Perhaps so, but how modest is this extra effort? Why have the extra
effort in the first place if you can do the task
in a more direct manner?


> >How about an example? Let us write a function called Pwr() that returns
> >the power of a number. Let the statement Pwr(s,t) be equivalent to the
> >statement s^t. Let the function allow us to input up to 5 extra powers
> >so that the statement Pwr(s,t,u,v,w,x) would be equivalent to
> >(((((s^t)^u)^v)^w)^x). If the 1st argument "s" is empty then we wish
> >the
> >base to default to 2.718... the base of logarithms thus Pwr(,t) is
> >equivalent to exp(t). If there is only argument then the function takes
> >the square of whatever you put into it i.e. Pwr(x) is the same as x^2.
> >If there are two arguments and the 2nd argument is empty then the power
> >is assumed to be 3 i.e. Pwr(x,) is the same as x^3. If there is three
> >or
> >more arguments and any of the power arguments are empty then they are
> >assumed to be 2. So the statement Pwr(s,,,) would be the same as
> >(((s^2)^2)^2). We would write our function declaration like this:
> >
> >double Pwr(<7,
> >           (Base(0),Power(1-)),
> >           (double),
> >           (2.718(0),2(1-)),
> >          )
> >{
> >  <program statements>
> >}
> >Now using our special three functions we can access all the argument
> >information we need to write a program that does all of the above.
> >There
> >is no way to write a function with ALL the features described without
> >something like what I have described. I think my way is more intuitive,
> >we do not have to deal with Paramarrays and such.
> 
> I don't think it is more intuitive: It requires you to learn additional rules. It is not self-explanatory (at least not to me). Sorry, but "2(1-)" somehow looks like a syntax error (and in another context, it would be one).


Right, not intuitive, just different. Additional rules? No more so than
normal languages, look in your standard textbook at
how much space is devoted to explaining optional arguments, variable
number of arguments, passing arrays etc. I don't think
this involves EXTRA rules, just different rules.



> >So, does anyone like any of this? Detest it? I await your insightful
> >comments.
> 
> I'd suggest: Let's have a fixed number of arguments and the ability to pass manifest (literal) lists to support variability, like this:
> 
> int: Foo (int: arg1, string: arg2 = "", list(int): arg2 = {1,2}) {...}
> 
> (arg2 defaults to "", arg3 defaults to the list {1,2}).
> 
> With a call like this:
> 
> Foo (3, "Hello", {1,2,3});
> 
> To support "missing" values in a generally usable way, I'd introduce a special "skip" value (to be inserted for void operands) which can also be explicitly written as "?", like in Algol68. If in certain syntactical positions an operand would be missing, "skip" would be assumed. "skip" could be used for any data type, like NULL for pointers of any type in C++. Thus, you could check for missing values like this:
> 
> if xyz == ? then ...
> 
> Given this, we could even do without the default parameter mechanism.

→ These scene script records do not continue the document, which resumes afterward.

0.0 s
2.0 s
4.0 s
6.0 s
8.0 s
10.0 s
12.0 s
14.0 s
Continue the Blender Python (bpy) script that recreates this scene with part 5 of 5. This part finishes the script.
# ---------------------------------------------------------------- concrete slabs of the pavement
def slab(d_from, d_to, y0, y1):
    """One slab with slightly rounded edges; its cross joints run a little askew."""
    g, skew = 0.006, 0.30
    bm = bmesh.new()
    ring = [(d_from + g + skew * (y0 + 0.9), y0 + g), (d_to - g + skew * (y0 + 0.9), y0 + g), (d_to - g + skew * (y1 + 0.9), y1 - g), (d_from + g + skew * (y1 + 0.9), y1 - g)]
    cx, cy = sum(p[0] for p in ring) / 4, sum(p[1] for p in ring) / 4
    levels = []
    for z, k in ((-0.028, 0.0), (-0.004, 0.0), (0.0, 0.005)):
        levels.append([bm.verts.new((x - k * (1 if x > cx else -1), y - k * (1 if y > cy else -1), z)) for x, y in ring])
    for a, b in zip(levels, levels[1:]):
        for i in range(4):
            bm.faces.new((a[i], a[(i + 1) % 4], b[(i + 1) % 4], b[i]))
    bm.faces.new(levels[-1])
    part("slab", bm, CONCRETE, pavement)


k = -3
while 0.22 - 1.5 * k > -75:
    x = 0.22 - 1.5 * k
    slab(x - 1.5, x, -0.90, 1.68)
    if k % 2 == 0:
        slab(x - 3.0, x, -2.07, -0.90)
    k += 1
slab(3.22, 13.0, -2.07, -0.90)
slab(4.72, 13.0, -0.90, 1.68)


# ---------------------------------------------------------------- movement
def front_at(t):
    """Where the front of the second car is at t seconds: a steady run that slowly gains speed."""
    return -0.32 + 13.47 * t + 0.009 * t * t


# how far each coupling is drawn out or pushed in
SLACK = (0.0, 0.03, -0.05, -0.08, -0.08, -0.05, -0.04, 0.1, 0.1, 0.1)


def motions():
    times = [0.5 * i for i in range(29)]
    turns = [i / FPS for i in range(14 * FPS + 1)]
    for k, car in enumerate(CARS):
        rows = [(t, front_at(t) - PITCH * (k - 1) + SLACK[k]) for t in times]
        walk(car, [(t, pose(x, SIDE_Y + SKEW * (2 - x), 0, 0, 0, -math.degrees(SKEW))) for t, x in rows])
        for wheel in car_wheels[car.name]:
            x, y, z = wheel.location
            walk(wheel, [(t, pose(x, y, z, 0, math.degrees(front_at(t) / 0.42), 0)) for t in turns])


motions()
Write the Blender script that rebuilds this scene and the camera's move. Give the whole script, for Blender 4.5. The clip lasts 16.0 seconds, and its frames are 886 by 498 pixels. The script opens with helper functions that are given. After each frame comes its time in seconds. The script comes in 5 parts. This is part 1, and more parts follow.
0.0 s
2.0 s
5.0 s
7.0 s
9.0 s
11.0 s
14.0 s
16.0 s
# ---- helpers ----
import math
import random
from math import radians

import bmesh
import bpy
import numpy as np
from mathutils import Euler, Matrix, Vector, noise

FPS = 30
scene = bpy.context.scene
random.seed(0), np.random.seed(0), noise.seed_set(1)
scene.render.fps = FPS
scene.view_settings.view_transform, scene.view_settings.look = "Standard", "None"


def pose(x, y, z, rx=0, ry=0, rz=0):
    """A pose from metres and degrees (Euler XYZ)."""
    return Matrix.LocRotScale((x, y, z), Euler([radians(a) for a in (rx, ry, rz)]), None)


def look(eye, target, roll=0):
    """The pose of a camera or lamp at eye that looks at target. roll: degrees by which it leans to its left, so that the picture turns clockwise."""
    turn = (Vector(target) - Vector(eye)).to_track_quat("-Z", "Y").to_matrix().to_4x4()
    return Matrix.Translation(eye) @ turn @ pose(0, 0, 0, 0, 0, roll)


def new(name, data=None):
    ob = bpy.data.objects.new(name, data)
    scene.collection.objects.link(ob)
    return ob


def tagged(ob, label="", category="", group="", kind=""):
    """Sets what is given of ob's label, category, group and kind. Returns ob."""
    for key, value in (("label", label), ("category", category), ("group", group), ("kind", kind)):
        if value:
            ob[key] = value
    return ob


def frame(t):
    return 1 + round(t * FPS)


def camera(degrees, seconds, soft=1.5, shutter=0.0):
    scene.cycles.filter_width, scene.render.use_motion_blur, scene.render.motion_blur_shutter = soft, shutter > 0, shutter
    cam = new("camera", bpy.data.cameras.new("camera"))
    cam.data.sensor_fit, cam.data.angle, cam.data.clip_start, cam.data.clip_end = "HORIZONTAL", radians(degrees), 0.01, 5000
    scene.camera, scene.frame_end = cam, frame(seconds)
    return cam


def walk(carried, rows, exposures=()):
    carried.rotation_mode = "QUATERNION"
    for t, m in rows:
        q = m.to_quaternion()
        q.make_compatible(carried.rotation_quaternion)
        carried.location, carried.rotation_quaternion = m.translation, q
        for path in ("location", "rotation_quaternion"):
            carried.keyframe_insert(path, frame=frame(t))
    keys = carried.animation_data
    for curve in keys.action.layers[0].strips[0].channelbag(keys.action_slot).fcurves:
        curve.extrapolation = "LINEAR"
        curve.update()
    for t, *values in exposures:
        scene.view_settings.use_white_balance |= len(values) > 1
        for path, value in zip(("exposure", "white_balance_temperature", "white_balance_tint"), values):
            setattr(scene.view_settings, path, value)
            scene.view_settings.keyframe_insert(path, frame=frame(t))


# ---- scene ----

This is good, this is exactly the kind of control I would like to have
in some straightforward fashion.


> IMHO it is important to keep the structure of the language simple. The best way to do this is to have a small set of orthogonal constructions which work the same everywhere. Furthermore, they should be distinguishable from each other without having to look at the context. Ideally, the same token would always stand for the same functionality, regardless of where it would be used. Example:
> 
> For a range, I'd write 1..2 instead of 1-2, because the meaning of "1-2" depends on the context (range 1-2 or numerical expression). Keeping track of the context adds a level of uncertainty to the language novice.
> 
> For the same reason, I'd use () only for expression precedence and function call. Most programmers are used to it, it is common practice and it works well. Using () for other purposes as well doesn't add to clarity. Best (bad) example IMO is the use of <> for template arguments in C++. I'd *never* do it this way.
> 


Your first paragraph here gives me DejaVu Dieter. I recall making the
argument for completely consistent syntax but everyone
balked when I suggested applying it to ALL operators including unary
ones like +-*/. The reason? They just don't like it. It reminds me of
the American attitude about the metric system, they don't want to get
rid of those silly feet and inches. Anything short of what I suggested
automatically depends on context! How can you write pow(a,b) and in the
next line write a+b rather than +(a,b) and not use context to tell what
is going on? That is one reason I don't like most languages, most them
have "special" layouts for certain functions but not others, and each
time they do this requires the user to remember yet another exception to
what could be a completely consistent grammar. I have often found it
interesting that out of the hundreds of languages that have been written
that LISP is probably the only language that is grammatically
consistent. There are only 3 grammars possible:

x FUNC y    unary operators (inherently limited, requires precedence
rules)
FUNC(x,y)   works fine-no precedence
(FUNC,x,y)  works fine-no precedence

If we want the minimum of context rules we are forced to pick one of the
last two forms and carry it out without exception.
Oh well, I am wasting my time. Human nature is against me, people want
feet and inches and the Julian calendar. Enough ranting for today!